The view from our room at Dolphin Dhow...priceless when you wake up to the ocean breeze and this view, not to mention the fact the room was comped:)

On our ride home we saw a very peculiar truck with an animal on the back. Look at this picture and see if you can identify what animal is on the roof of this bus and where it is.

Did you find it....its a goat!!!

In summary highlights of the trip were:

1) Seeing beautiful countryside of Mozambique

2) Having fresh prawns numerous times

3) Snorkeling on Bazaruto Islands

4) Buying freshly roasted cashews from people on the side of the road

5) Spending time with one another

Dimlights of the trip:

-1) Corrupt Cops

-2) Bad Roads

-3) Annoying tourist peddlers

-4) Expensive accommodation and food

Interesting facts:

-We were pulled over by police in every country we traveled in

-We were asked for bribes 4 times

-We didn’t pay any money to any country for the road violations

-We illegally reentered because we didn’t have enough money for the road permit (well we thought we did but in actuality it turns out our car already had a Namibian road permit so it was good that we didn’t pay that fee when we didn’t have to in the first place)

-Mozambique market vendors do not barter for price like Namibians will

-When dealing with police in southern Africa not having money on you is a plus:)

3 comments:

dav3k said...

Wow!! What a trip ! I'm glad you had a good time; it doesn't sound like it would have been much fun as I couldn't handle the stress of being asked for bribes.
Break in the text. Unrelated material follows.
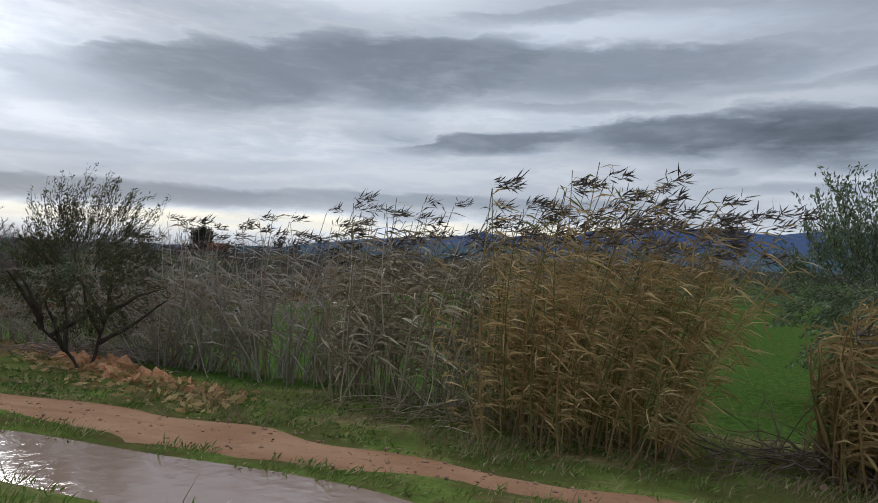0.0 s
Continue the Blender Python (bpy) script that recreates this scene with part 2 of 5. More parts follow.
    meadow = mix(t, patch.step(0.54, 0.66) * 0.5, meadow, (0.12, 0.10, 0.045))
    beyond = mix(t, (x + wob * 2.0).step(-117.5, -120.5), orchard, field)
    beyond = mix(t, (x + wob * 2.0).step(-25.0, -22.5), beyond, meadow)
    away = (x + 118.3 + (y - 11.0) * 0.194).abs() + wob * 0.35
    verge = away.step(2.9, 2.3) * y.step(8.5, 10.0)
    beyond = mix(t, verge * (mid * 0.5 + fine * 0.5).step(0.32, 0.52) * 0.85, beyond, meadow)
    # the soil comes nearer before the junction, with bare trodden earth beside it
    near_soil = x.step(-93.0, -99.0) * x.step(-115.0, -112.0)
    edge = y + wob + near_soil * 1.9
    trodden = mix(t, grit.step(0.4, 0.7), (0.19, 0.102, 0.058), (0.36, 0.235, 0.155))
    grass = mix(t, near_soil * (mid * 0.6 + fine * 0.4).step(0.40, 0.52) * 0.9, grass, trodden)
    col = mix(t, edge.step(10.2, 11.0), grass, beyond)
    rank = mix(t, clod.step(0.52, 0.66), mix(t, fine.step(0.4, 0.65), (0.020, 0.040, 0.008), (0.048, 0.078, 0.016)), (0.062, 0.038, 0.021))
    rail = mix(t, x.step(-118.0, -122.0), col, mix(t, edge.step(8.8, 10.2), rank, beyond))
    gravel = mix(t, grit.step(0.35, 0.7), (0.31, 0.188, 0.118), (0.50, 0.345, 0.235))
    gravel = mix(t, mid.step(0.4, 0.7) * 0.6, gravel, (0.25, 0.145, 0.088))
    gravel = mix(t, gravel_tone * 0.6, gravel, (0.105, 0.070, 0.043))
    # the gravel reaches further out towards the junction
    reach = x.step(-38.0, -54.0) * 0.75 + x.step(-72.0, -103.0) * 1.5 + x.step(-103.0, -111.0) * 1.2 + x.step(-111.0, -113.5) * 1.1 + x.step(-117.5, -119.5) * -4.5 + 0.25
    shoulder = y + (fine - 0.5) * 0.5 + (mid - 0.5) * 0.5 - reach
    col = mix(t, shoulder.step(2.12, 2.32), gravel, rail)
    asphalt = mix(t, grit.step(0.4, 0.7), (0.036, 0.036, 0.037), (0.068, 0.066, 0.064))
    col = mix(t, (y + (fine - 0.5) * 0.3).step(1.25, 1.45).op("MAXIMUM", (y + (fine - 0.5) * 0.4).step(-6.2, -6.5)), asphalt, mix(t, y.step(-6.0, -9.0), col, mix(t, patch.step(0.4, 0.6), rank, orchard)))
    return col, mid * 0.5 + fine * 0.35 + grit * 0.15


def track_painter(pale, mud, damp, along_x=True):
    def paint(t, pos):
        s = t.nodes.new("ShaderNodeSeparateXYZ")
        t.links.new(pos, s.inputs[0])
        x, y, _ = (Num(t, o) for o in s.outputs)
        mid, fine, grit = noise_at(t, pos, 0.8, 4.0), noise_at(t, pos, 6.0, 5.0, 0.65), noise_at(t, pos, 45.0, 4.0, 0.7)
        ruts = noise_at(t, combine(t, x * (0.25 if along_x else 2.4) + y * (0.0 if along_x else 0.466), y * (2.4 if along_x else 0.2), 0.0), 1.0, 3.0)
        col = mix(t, mid.step(0.35, 0.65), mud, pale)
        col = mix(t, ruts.step(0.48, 0.7) * 0.5, col, damp)
        col = mix(t, fine.step(0.52, 0.75) * 0.45, col, tuple(v * 0.82 for v in damp))
        col = mix(t, grit.step(0.62, 0.72) * 0.6, col, tuple(v * 1.15 for v in pale))
        return col, ruts * 0.4 + fine * 0.4 + grit * 0.2
    return paint


M_ground = material("ground", ground_paint, 1.0, 0.16, spec=0.0)
M_track = material("packed_earth", track_painter((0.42, 0.250, 0.152), (0.335, 0.185, 0.106), (0.225, 0.116, 0.064)), 0.95, 0.09, spec=0.04)
M_path = material("sandy_path", track_painter((0.30, 0.185, 0.105), (0.222, 0.130, 0.073), (0.145, 0.083, 0.047)), 0.95, 0.05, spec=0.04)
M_lane = material("lane_earth", track_painter((0.37, 0.235, 0.15), (0.29, 0.172, 0.104), (0.20, 0.113, 0.068), False), 0.95, 0.01, spec=0.04)
M_bark = material("bark", blotchy((0.050, 0.040, 0.034), (0.105, 0.088, 0.075), 6.0, 40.0), 0.95, 0.02, 30.0)
M_olive_bark = material("olive_bark", blotchy((0.070, 0.056, 0.044), (0.150, 0.125, 0.098), 5.0, 40.0), 0.95, 0.02, 30.0)
M_twig = material("bare_twig", blotchy((0.150, 0.115, 0.112), (0.255, 0.205, 0.200), 4.0, 30.0), 0.95)
M_olive = material("olive_leaf", leafy((0.112, 0.150, 0.080), (0.275, 0.325, 0.200), (0.44, 0.48, 0.36), 0.06), 0.55, spec=0.3, thin=0.42)
M_young = material("young_olive_leaf", leafy((0.085, 0.115, 0.055), (0.22, 0.26, 0.15), (0.50, 0.52, 0.40), 0.13), 0.6, thin=0.3)
M_scrub = material("scrub_leaf", leafy((0.060, 0.070, 0.032), (0.13, 0.14, 0.070), (0.22, 0.18, 0.09), 0.12), 0.8, thin=0.3)
M_shrub = material("garden_leaf", leafy((0.062, 0.118, 0.028), (0.180, 0.262, 0.070), (0.34, 0.28, 0.14), 0.07), 0.55, thin=0.35)
M_cane_dry = material("dry_cane", leafy((0.26, 0.21, 0.14), (0.48, 0.40, 0.28), (0.56, 0.50, 0.38), 0.15), 0.8)
M_cane_grey = material("grey_cane", leafy((0.34, 0.295, 0.25), (0.66, 0.60, 0.53), (0.36, 0.26, 0.17), 0.2), 0.85, thin=0.35)
M_cane_gold = material("golden_cane_leaf", leafy((0.32, 0.21, 0.085), (0.72, 0.54, 0.27), (0.17, 0.18, 0.06), 0.16), 0.7, thin=0.3)
M_cane_leaf = material("cane_leaf", leafy((0.085, 0.095, 0.038), (0.24, 0.21, 0.10), (0.33, 0.25, 0.13), 0.3), 0.7, thin=0.3)
M_plume = material("cane_plume", leafy((0.10, 0.085, 0.075), (0.19, 0.165, 0.145)), 0.9)
M_grass = material("grass_blade", leafy((0.130, 0.200, 0.044), (0.265, 0.360, 0.098), (0.44, 0.38, 0.22), 0.18), 0.7, thin=0.3)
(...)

I'm afraid that I'd just tell them to go ahead and take me to jail. Shaylah and Josiah both said that seeing Caleb and Rachel was the best part of their trip and seeing all the animals was the next best part of the trip.

Jonathan Stephens said...

Amazing...even after talking with you on Skype about some of this stuff already, it's still astounding that stuff like this happens in the world. Some great pics.

(1) the giraffe drinking at the hole
(2) the hermit crab

:)

Hannah said...

WOW! You guys look like you are doing a lot of amazing work and having some fun playing as well :). So neat that Anthony and Beth and the kids were able to come visit! I love all the pictures! Love you guys!